The outgoing governor of Jakarta has been found guilty of blasphemy and handed a two-year prison term. It’s a signal of declining tolerance and rising militant Islamism in the world’s most populous predominantly Muslim country.
Basuki Tjahaja Purnama, popularly known by his Chinese nickname Ahok, had been a popular figure: the Christian governor of the predominantly Muslim Indonesian capital, known for his anti-corruption work and speaking truth to power.
But this changed quickly in 2016 after a “blasphemy” accusation, followed by a vitriolic campaign against him which overlapped with the 2017 election process and is thought to have toxified Ahok’s candidacy for many Muslim voters.
During a campaign trail speech on 27 September 2016, Ahok mentioned that his political opponents were using a Qur’anic verse against him, in order to discourage Muslims from voting for him, a Christian. (Surah 5:51 advises: “Do not take the Jews and the Christians as allies; some of them are allies of one another. Whoever of you allies himself with them is one of them. God does not guide the wrongdoing people.”) Though thousands of people saw the original speech, and the comment drew laughs at the time, it was interpreted by some hardline Islamic groups as an attack on the verse itself, and a doctored YouTube video supporting this version of events went viral. Several hardline Islamist groups filed a case against him, and on 13 November 2016, Ahok was formally charged with blasphemy.
The trial which began on 13 December 2016 concluded today, 9 May 2017 with Ahok found guilty of criminal blasphemy and incitement to violence on the same basis. He was sentenced to two years jail. While Ahok had never in fact incited violence, huge crowds of up to 500,000 people had protested against him on the streets of Jakarta before and during the trial, with some extremists calling for his execution. With a Chinese Christian background, he has also been subjected to racist and anti-Christian prejudice.
Sentencing Ahok, the presiding head judge reportedly said: “As part of a religious society, the defendant should be careful to not use words with negative connotations regarding the symbols of religions, including the religion of the defendant himself.” On the severity of the sentence, which was actually more than the suspended one-year term that prosecutors had asked for, another judge explained that: “the defendant didn’t feel guilt, the defendant’s act has caused anxiety and hurt Muslims.”
Bob Churchill, Director of Communications and Campaigns at the IHEU comments:
“This sentence is the wail of a warning siren for a country in which intolerant Islamism is rising.
“We have seen the same pattern in states as far apart as Bangladesh and Mauritania, Pakistan and the Maldives in recent years. The pattern is that hardline Islamist groups, and violent extremists, are making more and more intolerant demands against the rights and liberties of others. They are creating and using high profile “blasphemy” incidents to whip up religious hysteria and further their intolerant agenda. And instead of being slapped down by the authorities under constitutional principles, they are instead being flattered and facilitated and given what they want.

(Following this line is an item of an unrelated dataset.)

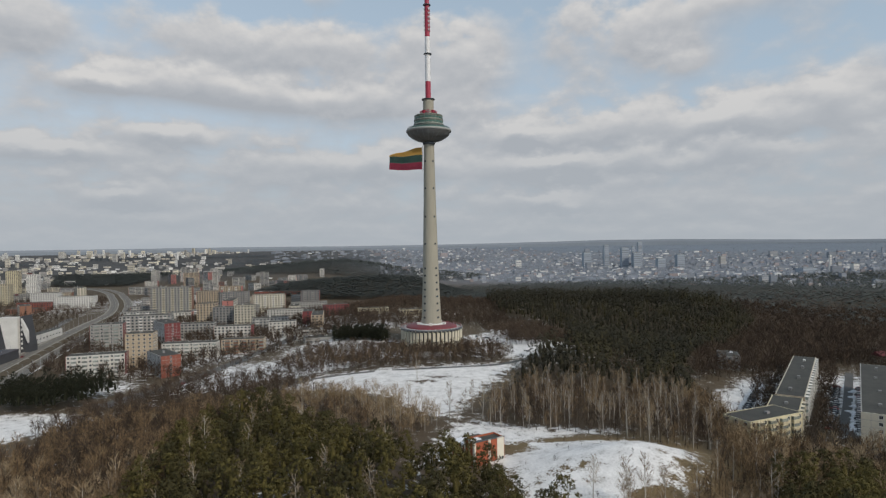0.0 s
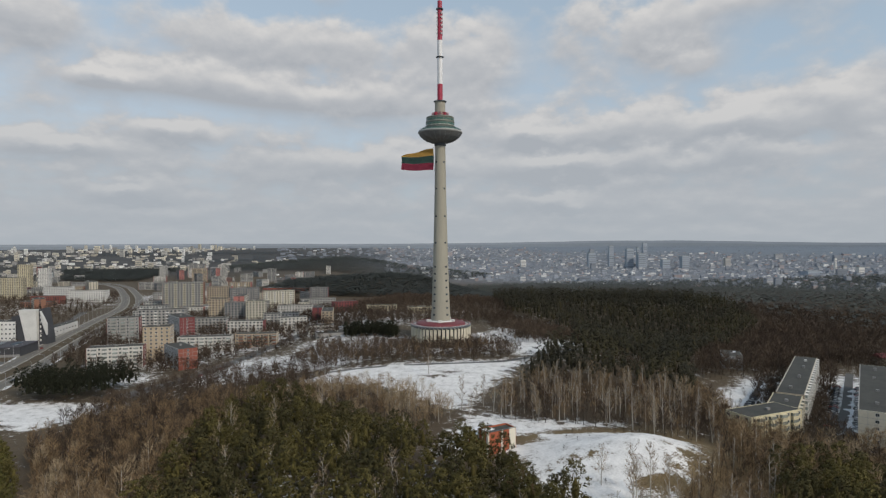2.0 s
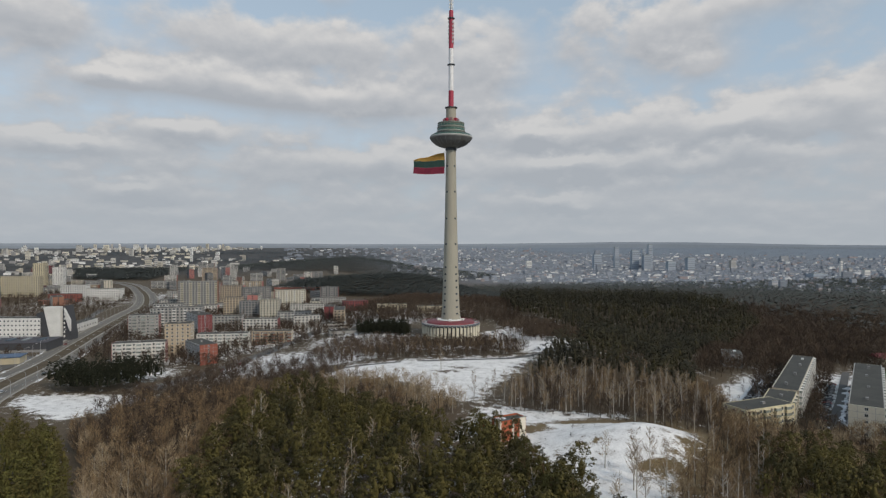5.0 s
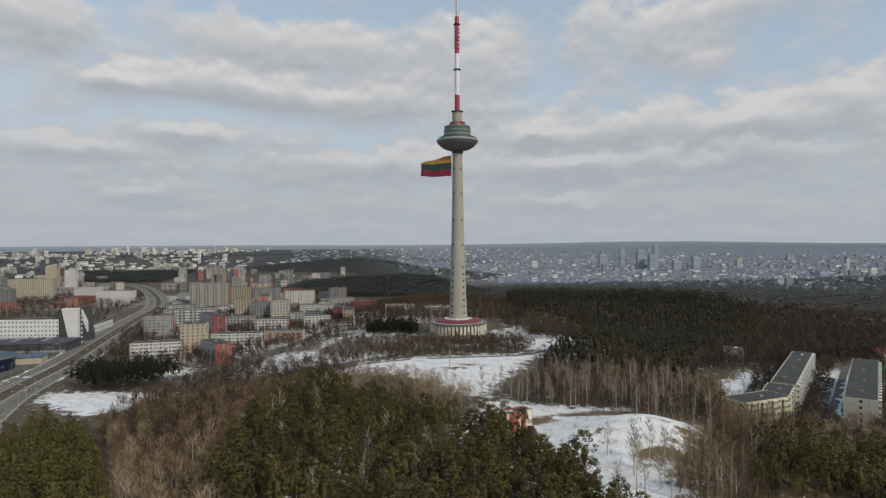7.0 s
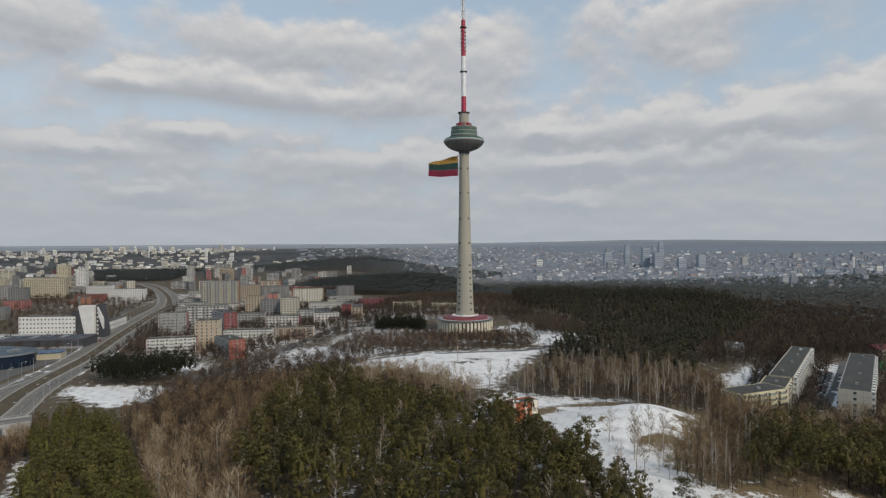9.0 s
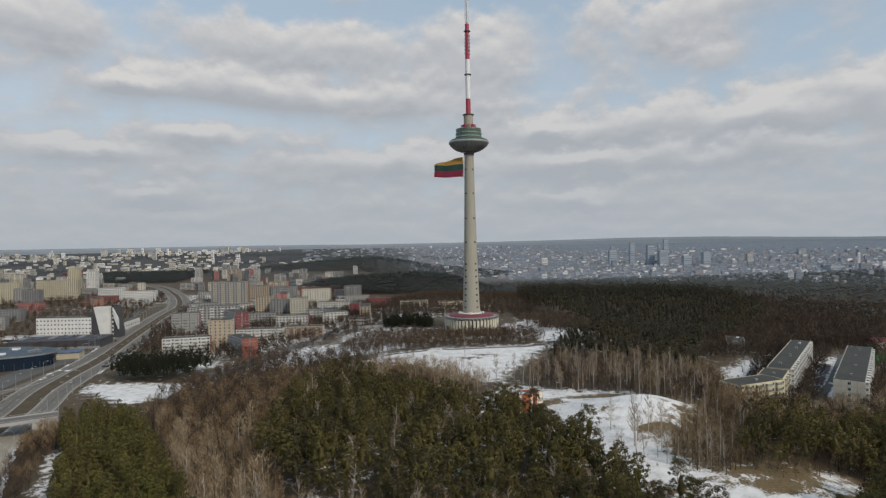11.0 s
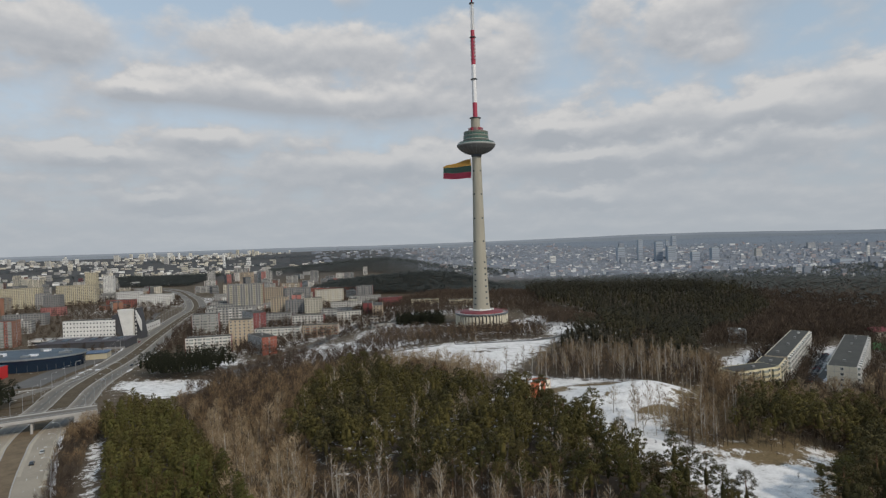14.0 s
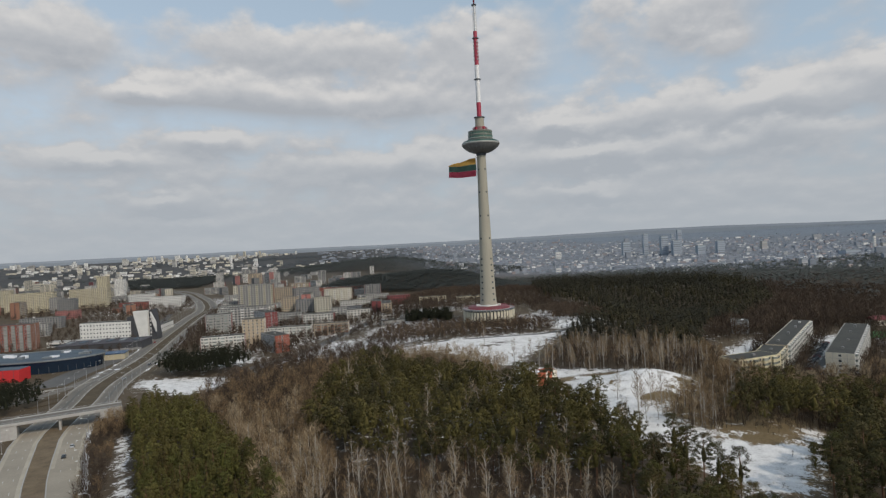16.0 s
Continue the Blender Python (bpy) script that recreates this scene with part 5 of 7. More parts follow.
def build_kiosk():
    """Orange brick transformer house: a taller front with raised walls and cream strips, and a lower wing behind."""
    k = thing("brick_building", pose(19.7, -272.3, 1.0, 0, 0, 31.8), "orange brick box building with cream vertical strips", "building")
    W, D, B, H, L = 12.3, 6.0, 14.6, 7.7, 5.3
    body = part("wall", boxes((0, 0, -2.5, W, D, H)), M["brick"], k)
    part("parapet", boxes((0, 0, H, W, 0.35, H + 0.7), (0, D - 0.35, H, W, D, H + 0.7), (0, 0.35, H, 0.35, D - 0.35, H + 0.7), (W - 0.35, 0.35, H, W, D - 0.35, H + 0.7)), M["brick"], body)
    for x0, x1 in ((-0.12, 0.5), (5.6, 6.5), (9.2, 12.0)):
        part("strip", boxes((x0, -0.2, -1.2 if x1 - x0 < 1 else 0.2, x1, 0.06, H + 0.85)), M["cream"], body, "cream rendered strip")
    for y0 in (0.0, 2.5, 5.2):
        part("strip", boxes((-0.2, y0 + 0.1, -1.2, 0.06, y0 + 0.75, H + 0.85)), M["cream"], body, "cream rendered strip")
    part("coping", boxes((-0.25, -0.25, H + 0.7, W + 0.2, 0.5, H + 0.82), (-0.25, 0.5, H + 0.7, 0.5, D, H + 0.82)), M["dark_metal"], body, "dark metal coping")
    roof = part("roof", boxes((0.35, 0.35, H, W - 0.35, D - 0.35, H + 0.15)), M["roof_dark"], body)
    part("snow_patch", boxes((0.5, 3.0, H + 0.1, 5.0, D - 0.5, H + 0.4)), M["snow"], roof, "snow left on the roof")
    wing = part("wing", boxes((0.25, D, -2.5, W - 0.4, B, L)), M["brick"], k, "lower brick wing")
    for y0 in (7.4, 9.8, 12.2, 14.0):
        part("strip", boxes((0.05, y0, -1.2, 0.3, y0 + 0.6, L + 0.4)), M["cream"], wing, "cream rendered strip")
    wing_roof = part("wing_roof", boxes((0.1, D, L, W - 0.3, B + 0.2, L + 0.25)), M["roof_dark"], wing)
    part("snow_patch", boxes((0.3, D + 0.6, L + 0.2, 6.5, B - 0.4, L + 0.55)), M["snow"], wing_roof, "snow left on the wing's roof")
    for x0 in (6.7, 8.2):
        part("vent", boxes((x0, -0.1, 0.1, x0 + 0.8, 0.05, 1.2)), WALL["dark"], body, "dark metal louvre")
    for x0 in (10.0, 11.0):
        part("window", boxes((x0, -0.26, 0.9, x0 + 0.7, -0.15, 2.0)), M["glass"], body)
    part("door", boxes((-0.12, 3.4, -1.0, 0.05, 4.6, 1.5)), WALL["dark"], body, "dark metal door")


def build_red_house():
    """Low house with a red pitched roof beside the sports ground."""
    z = gz(316, -62)
    k = thing("house", pose(316, -62, z, 0, 0, 8), "low pale house with a red pitched roof", "house")
    wall = part("wall", boxes((-15, -5, -1, 15, 5, 4.6)), WALL["cream"], k)
    part("roof", prism([(-5.6, 4.5), (5.6, 4.5), (0, 7.6)], -15.6, 15.6), M["roof_red"], k, "red sheet roof", pose(0, 0, 0, 0, 0, 90))
    for i in range(7):
        part("window", boxes((-13.4 + i * 4, -5.08, 1.2, -11.8 + i * 4, -4.95, 2.9)), M["glass"], wall)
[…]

“We call on the courts to overturn the sentence on appeal, acquit Ahok, and ensure his safety upon release. We call on the government to reconsider and abolish the country’s ‘blasphemy’ law. More than that, we call on all states suffering intolerant and militant Islamism not to make concessions, not to give in to intolerant Islamism, because every concession only creates more demands. Whereas upholding human rights and liberty is right, and will always be better for the nation in the long run.”
The Indonesian state philosophy of Pancasila, while not a perfect statement of secular democracy, has usually worked in favour of a promoting pluralism and tolerance. But the use of this religious law against Ahok, and numerous others accused of ‘blasphemy’ in the country, indicate that Pancasila’s approximation of a just and principled secularism is being incrementally abandoned.
Earlier this year, the Indonesian National Commission for Human Rights (Komnas HAM) published a report which found that ‘freedom of religion or belief’ was in decline in Indonesia. International campaign group Christian Solidarity Worldwide (CSW) also found that religious intolerance was rising as far back as 2014 in their report Indonesia: Pluralism in Peril. Responding to the sentencing today, CSW’s Benedict Rogers said: “This verdict and the sentence imposed represent an outrageous miscarriage of justice. … Indonesia’s ability to hold itself up as an example of a moderate, tolerant, Muslim-majority democracy is further threatened and is now very questionable.”
Ahok has said he will appeal the sentence.